╭──
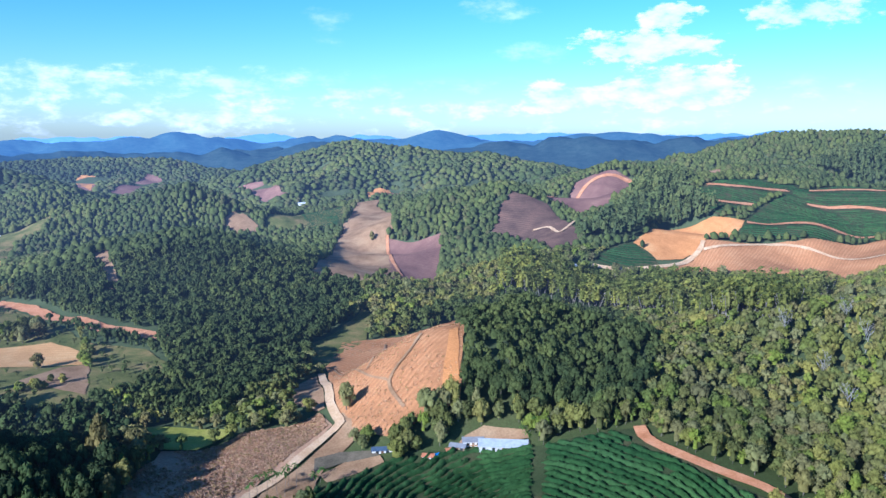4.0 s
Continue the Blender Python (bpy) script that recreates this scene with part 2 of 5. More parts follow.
BURNT = soil_material("burnt_soil", (0.07, 0.045, 0.035), (0.14, 0.085, 0.06), (0.22, 0.12, 0.08), 3.0, 60)
DRYGRASS = soil_material("dry_grass", (0.27, 0.15, 0.08), (0.36, 0.21, 0.12), (0.42, 0.28, 0.16))
MEADOW = soil_material("meadow", (0.06, 0.075, 0.022), (0.13, 0.125, 0.04), (0.28, 0.19, 0.08), patch=0.045)
GREENCROP = leaf_material("crop_leaves", (0.075, 0.12, 0.028), (0.11, 0.155, 0.036), (0.17, 0.18, 0.055), hazed=True)
LIME = soil_material("bright_grass", (0.16, 0.18, 0.03), (0.26, 0.25, 0.05), (0.36, 0.30, 0.10))
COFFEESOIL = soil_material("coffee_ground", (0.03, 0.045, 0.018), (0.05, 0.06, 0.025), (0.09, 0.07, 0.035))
# shade painted into the soil colour, for the hollow and the cleared slope
SHADE_TINTED_SOIL = soil_material("shade_tinted_soil", (0.032, 0.035, 0.02), (0.05, 0.048, 0.03), (0.075, 0.066, 0.042))
TRACK = soil_material("dirt_track", (0.40, 0.25, 0.13), (0.48, 0.32, 0.18), (0.55, 0.40, 0.25), patch=0.15)
REDTRACK = soil_material("red_dirt_track", (0.34, 0.14, 0.06), (0.46, 0.21, 0.10), (0.52, 0.28, 0.15), patch=0.15)
# darker copy of the track soil, shade put into its colour; yard shares it
SHADETRACK = soil_material("shade_dark_earth", (0.07, 0.06, 0.04), (0.11, 0.09, 0.06), (0.16, 0.13, 0.09), patch=0.15)
PAVED = soil_material("worn_road", (0.10, 0.09, 0.08), (0.14, 0.125, 0.11), (0.19, 0.17, 0.15), patch=0.1)
WOOD_COLOURS = ((0.085, 0.09, 0.03), (0.13, 0.135, 0.04), (0.20, 0.195, 0.045), (0.16, 0.14, 0.06), (0.25, 0.225, 0.055), (0.12, 0.13, 0.04), (0.19, 0.225, 0.035), (0.13, 0.145, 0.045), (0.20, 0.19, 0.08), (0.17, 0.14, 0.055))
WOOD = leaf_material("broadleaf_leaves", *WOOD_COLOURS, hazed=True)
# darker copy of the leaves, shade put into the colour, for knoll and scrub
WOOD_DARK = leaf_material("shade_dark_leaves", (0.03, 0.045, 0.02), (0.045, 0.06, 0.025), (0.06, 0.085, 0.03), (0.04, 0.05, 0.022), through=0.15, hazed=True)
GUM_COLOURS = ((0.08, 0.10, 0.045), (0.11, 0.135, 0.05), (0.14, 0.155, 0.055), (0.095, 0.115, 0.05))
# far copies of the leaves: muted colour and glow stand in for haze
WOOD_FAR = leaf_material("hazed_wood_leaves", (0.065, 0.08, 0.03), (0.085, 0.105, 0.034), (0.115, 0.125, 0.04), (0.07, 0.085, 0.033), (0.10, 0.12, 0.034), (0.10, 0.095, 0.042), air=1.0, through=0.2)
GUM_FAR = leaf_material("hazed_gum_leaves", *GUM_COLOURS, air=1.0)
GUM = leaf_material("gum_leaves", (0.09, 0.105, 0.032), (0.17, 0.185, 0.042), (0.27, 0.26, 0.055), (0.11, 0.13, 0.038), (0.21, 0.20, 0.06), through=0.38, hazed=True)
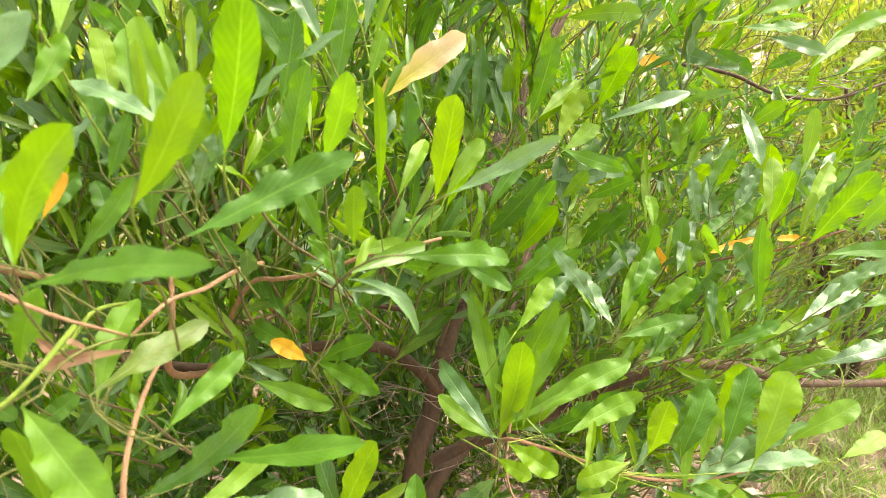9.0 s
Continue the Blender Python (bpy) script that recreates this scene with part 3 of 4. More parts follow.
limb("branch", [(-0.294, 0.776, 1.043), (-0.279, 0.796, 1.009), (-0.250, 0.812, 0.966), (-0.209, 0.823, 0.908), (-0.163, 0.858, 0.828)], 0.0034, 0.0026, shrub, TWIG, "", sides=7, rough=0.15, steps=5)
limb("branch", [(-0.254, 0.732, 1.107), (-0.228, 0.748, 1.062), (-0.214, 0.769, 1.031), (-0.201, 0.824, 0.961)], 0.0015, 0.0012, shrub, TWIG, "", sides=7, rough=0.15, steps=5)
limb("branch", [(-0.385, 1.160, 1.238), (-0.338, 1.154, 1.224), (-0.300, 1.181, 1.214), (-0.242, 1.231, 1.183)], 0.0026, 0.0017, shrub, BARK, "", sides=7, rough=0.15, steps=5)
limb("branch", [(0.316, 1.492, 1.376), (0.293, 1.397, 1.275), (0.270, 1.354, 1.238), (0.217, 1.295, 1.149), (0.195, 1.254, 1.118), (0.153, 1.186, 1.003), (0.129, 1.131, 0.928)], 0.0093, 0.0102, shrub, BARK, "upper trunk fork")
limb("branch", [(0.158, 1.324, 1.325), (0.205, 1.329, 1.251), (0.233, 1.325, 1.193)], 0.0043, 0.0051, shrub, BARK, "")
limb("branch", [(0.022, 0.894, 0.724), (0.146, 0.954, 0.682), (0.277, 0.980, 0.680), (0.355, 1.006, 0.673), (0.474, 1.033, 0.674), (0.598, 1.055, 0.663), (0.752, 1.063, 0.611)], 0.0034, 0.0026, shrub, BARK, "", sides=7, rough=0.15, steps=5)


# leafy shoots: leaf foot, leaf tip, width, kind
shoot("leafy shoot close to the open side", [
    ((-0.189, 0.418, 1.128), (-0.158, 0.440, 1.166), 0.015, "sheen"),
    ((-0.191, 0.375, 1.122), (-0.179, 0.378, 1.161), 0.008, "young"),
    ((-0.162, 0.381, 1.124), (-0.148, 0.385, 1.146), 0.007, "orange"),
    ((-0.173, 0.369, 1.102), (-0.199, 0.425, 1.145), 0.017, "green"),
    ((-0.232, 0.368, 1.107), (-0.215, 0.370, 1.133), 0.013, "green"),
])
shoot("leafy shoot close to the open side", [
    ((-0.074, 0.394, 1.151), (-0.045, 0.354, 1.224), 0.022, "young"),
])
shoot("leafy shoot close to the open side", [
    ((-0.076, 0.342, 1.126), (-0.008, 0.381, 1.153), 0.020, "green"),
    ((-0.086, 0.318, 1.145), (-0.052, 0.313, 1.195), 0.016, "young"),
])
shoot("leafy shoot close to the open side", [
    ((-0.199, 0.342, 1.065), (-0.191, 0.351, 1.105), 0.018, "green"),
])
shoot("leafy shoot close to the open side", [
    ((-0.138, 0.319, 1.111), (-0.038, 0.265, 1.140), 0.016, "green"),
    ((-0.133, 0.314, 1.124), (-0.089, 0.294, 1.180), 0.018, "young"),
])
shoot("leafy shoot close to the open side", [
    ((-0.182, 0.320, 1.153), (-0.167, 0.296, 1.202), 0.021, "green"),
    ((-0.152, 0.306, 1.177), (-0.122, 0.339, 1.217), 0.017, "sheen"),
    ((-0.137, 0.273, 1.171), (-0.084, 0.256, 1.204), 0.013, "young"),
])
shoot("leafy shoot close to the open side", [
    ((-0.088, 0.530, 1.068), (-0.104, 0.587, 1.111), 0.017, "green"),
    ((-0.102, 0.505, 1.060), (-0.152, 0.535, 1.066), 0.017, "green"),
    ((-0.061, 0.500, 1.074), (-0.039, 0.517, 1.041), 0.018, "green"),
    ((-0.070, 0.521, 1.107), (-0.096, 0.570, 1.158), 0.008, "green"),
    ((-0.147, 0.503, 1.065), (-0.182, 0.483, 1.052), 0.018, "dark"),
])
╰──
• **Task details**
Output each line exactly; omit every picture.

• **Result of the exercise**
4.0 s
Continue the Blender Python (bpy) script that recreates this scene with part 2 of 5. More parts follow.
BURNT = soil_material("burnt_soil", (0.07, 0.045, 0.035), (0.14, 0.085, 0.06), (0.22, 0.12, 0.08), 3.0, 60)
DRYGRASS = soil_material("dry_grass", (0.27, 0.15, 0.08), (0.36, 0.21, 0.12), (0.42, 0.28, 0.16))
MEADOW = soil_material("meadow", (0.06, 0.075, 0.022), (0.13, 0.125, 0.04), (0.28, 0.19, 0.08), patch=0.045)
GREENCROP = leaf_material("crop_leaves", (0.075, 0.12, 0.028), (0.11, 0.155, 0.036), (0.17, 0.18, 0.055), hazed=True)
LIME = soil_material("bright_grass", (0.16, 0.18, 0.03), (0.26, 0.25, 0.05), (0.36, 0.30, 0.10))
COFFEESOIL = soil_material("coffee_ground", (0.03, 0.045, 0.018), (0.05, 0.06, 0.025), (0.09, 0.07, 0.035))
# shade painted into the soil colour, for the hollow and the cleared slope
SHADE_TINTED_SOIL = soil_material("shade_tinted_soil", (0.032, 0.035, 0.02), (0.05, 0.048, 0.03), (0.075, 0.066, 0.042))
TRACK = soil_material("dirt_track", (0.40, 0.25, 0.13), (0.48, 0.32, 0.18), (0.55, 0.40, 0.25), patch=0.15)
REDTRACK = soil_material("red_dirt_track", (0.34, 0.14, 0.06), (0.46, 0.21, 0.10), (0.52, 0.28, 0.15), patch=0.15)
# darker copy of the track soil, shade put into its colour; yard shares it
SHADETRACK = soil_material("shade_dark_earth", (0.07, 0.06, 0.04), (0.11, 0.09, 0.06), (0.16, 0.13, 0.09), patch=0.15)
PAVED = soil_material("worn_road", (0.10, 0.09, 0.08), (0.14, 0.125, 0.11), (0.19, 0.17, 0.15), patch=0.1)
WOOD_COLOURS = ((0.085, 0.09, 0.03), (0.13, 0.135, 0.04), (0.20, 0.195, 0.045), (0.16, 0.14, 0.06), (0.25, 0.225, 0.055), (0.12, 0.13, 0.04), (0.19, 0.225, 0.035), (0.13, 0.145, 0.045), (0.20, 0.19, 0.08), (0.17, 0.14, 0.055))
WOOD = leaf_material("broadleaf_leaves", *WOOD_COLOURS, hazed=True)
# darker copy of the leaves, shade put into the colour, for knoll and scrub
WOOD_DARK = leaf_material("shade_dark_leaves", (0.03, 0.045, 0.02), (0.045, 0.06, 0.025), (0.06, 0.085, 0.03), (0.04, 0.05, 0.022), through=0.15, hazed=True)
GUM_COLOURS = ((0.08, 0.10, 0.045), (0.11, 0.135, 0.05), (0.14, 0.155, 0.055), (0.095, 0.115, 0.05))
# far copies of the leaves: muted colour and glow stand in for haze
WOOD_FAR = leaf_material("hazed_wood_leaves", (0.065, 0.08, 0.03), (0.085, 0.105, 0.034), (0.115, 0.125, 0.04), (0.07, 0.085, 0.033), (0.10, 0.12, 0.034), (0.10, 0.095, 0.042), air=1.0, through=0.2)
GUM_FAR = leaf_material("hazed_gum_leaves", *GUM_COLOURS, air=1.0)
GUM = leaf_material("gum_leaves", (0.09, 0.105, 0.032), (0.17, 0.185, 0.042), (0.27, 0.26, 0.055), (0.11, 0.13, 0.038), (0.21, 0.20, 0.06), through=0.38, hazed=True)
9.0 s
Continue the Blender Python (bpy) script that recreates this scene with part 3 of 4. More parts follow.
limb("branch", [(-0.294, 0.776, 1.043), (-0.279, 0.796, 1.009), (-0.250, 0.812, 0.966), (-0.209, 0.823, 0.908), (-0.163, 0.858, 0.828)], 0.0034, 0.0026, shrub, TWIG, "", sides=7, rough=0.15, steps=5)
limb("branch", [(-0.254, 0.732, 1.107), (-0.228, 0.748, 1.062), (-0.214, 0.769, 1.031), (-0.201, 0.824, 0.961)], 0.0015, 0.0012, shrub, TWIG, "", sides=7, rough=0.15, steps=5)
limb("branch", [(-0.385, 1.160, 1.238), (-0.338, 1.154, 1.224), (-0.300, 1.181, 1.214), (-0.242, 1.231, 1.183)], 0.0026, 0.0017, shrub, BARK, "", sides=7, rough=0.15, steps=5)
limb("branch", [(0.316, 1.492, 1.376), (0.293, 1.397, 1.275), (0.270, 1.354, 1.238), (0.217, 1.295, 1.149), (0.195, 1.254, 1.118), (0.153, 1.186, 1.003), (0.129, 1.131, 0.928)], 0.0093, 0.0102, shrub, BARK, "upper trunk fork")
limb("branch", [(0.158, 1.324, 1.325), (0.205, 1.329, 1.251), (0.233, 1.325, 1.193)], 0.0043, 0.0051, shrub, BARK, "")
limb("branch", [(0.022, 0.894, 0.724), (0.146, 0.954, 0.682), (0.277, 0.980, 0.680), (0.355, 1.006, 0.673), (0.474, 1.033, 0.674), (0.598, 1.055, 0.663), (0.752, 1.063, 0.611)], 0.0034, 0.0026, shrub, BARK, "", sides=7, rough=0.15, steps=5)


# leafy shoots: leaf foot, leaf tip, width, kind
shoot("leafy shoot close to the open side", [
    ((-0.189, 0.418, 1.128), (-0.158, 0.440, 1.166), 0.015, "sheen"),
    ((-0.191, 0.375, 1.122), (-0.179, 0.378, 1.161), 0.008, "young"),
    ((-0.162, 0.381, 1.124), (-0.148, 0.385, 1.146), 0.007, "orange"),
    ((-0.173, 0.369, 1.102), (-0.199, 0.425, 1.145), 0.017, "green"),
    ((-0.232, 0.368, 1.107), (-0.215, 0.370, 1.133), 0.013, "green"),
])
shoot("leafy shoot close to the open side", [
    ((-0.074, 0.394, 1.151), (-0.045, 0.354, 1.224), 0.022, "young"),
])
shoot("leafy shoot close to the open side", [
    ((-0.076, 0.342, 1.126), (-0.008, 0.381, 1.153), 0.020, "green"),
    ((-0.086, 0.318, 1.145), (-0.052, 0.313, 1.195), 0.016, "young"),
])
shoot("leafy shoot close to the open side", [
    ((-0.199, 0.342, 1.065), (-0.191, 0.351, 1.105), 0.018, "green"),
])
shoot("leafy shoot close to the open side", [
    ((-0.138, 0.319, 1.111), (-0.038, 0.265, 1.140), 0.016, "green"),
    ((-0.133, 0.314, 1.124), (-0.089, 0.294, 1.180), 0.018, "young"),
])
shoot("leafy shoot close to the open side", [
    ((-0.182, 0.320, 1.153), (-0.167, 0.296, 1.202), 0.021, "green"),
    ((-0.152, 0.306, 1.177), (-0.122, 0.339, 1.217), 0.017, "sheen"),
    ((-0.137, 0.273, 1.171), (-0.084, 0.256, 1.204), 0.013, "young"),
])
shoot("leafy shoot close to the open side", [
    ((-0.088, 0.530, 1.068), (-0.104, 0.587, 1.111), 0.017, "green"),
    ((-0.102, 0.505, 1.060), (-0.152, 0.535, 1.066), 0.017, "green"),
    ((-0.061, 0.500, 1.074), (-0.039, 0.517, 1.041), 0.018, "green"),
    ((-0.070, 0.521, 1.107), (-0.096, 0.570, 1.158), 0.008, "green"),
    ((-0.147, 0.503, 1.065), (-0.182, 0.483, 1.052), 0.018, "dark"),
])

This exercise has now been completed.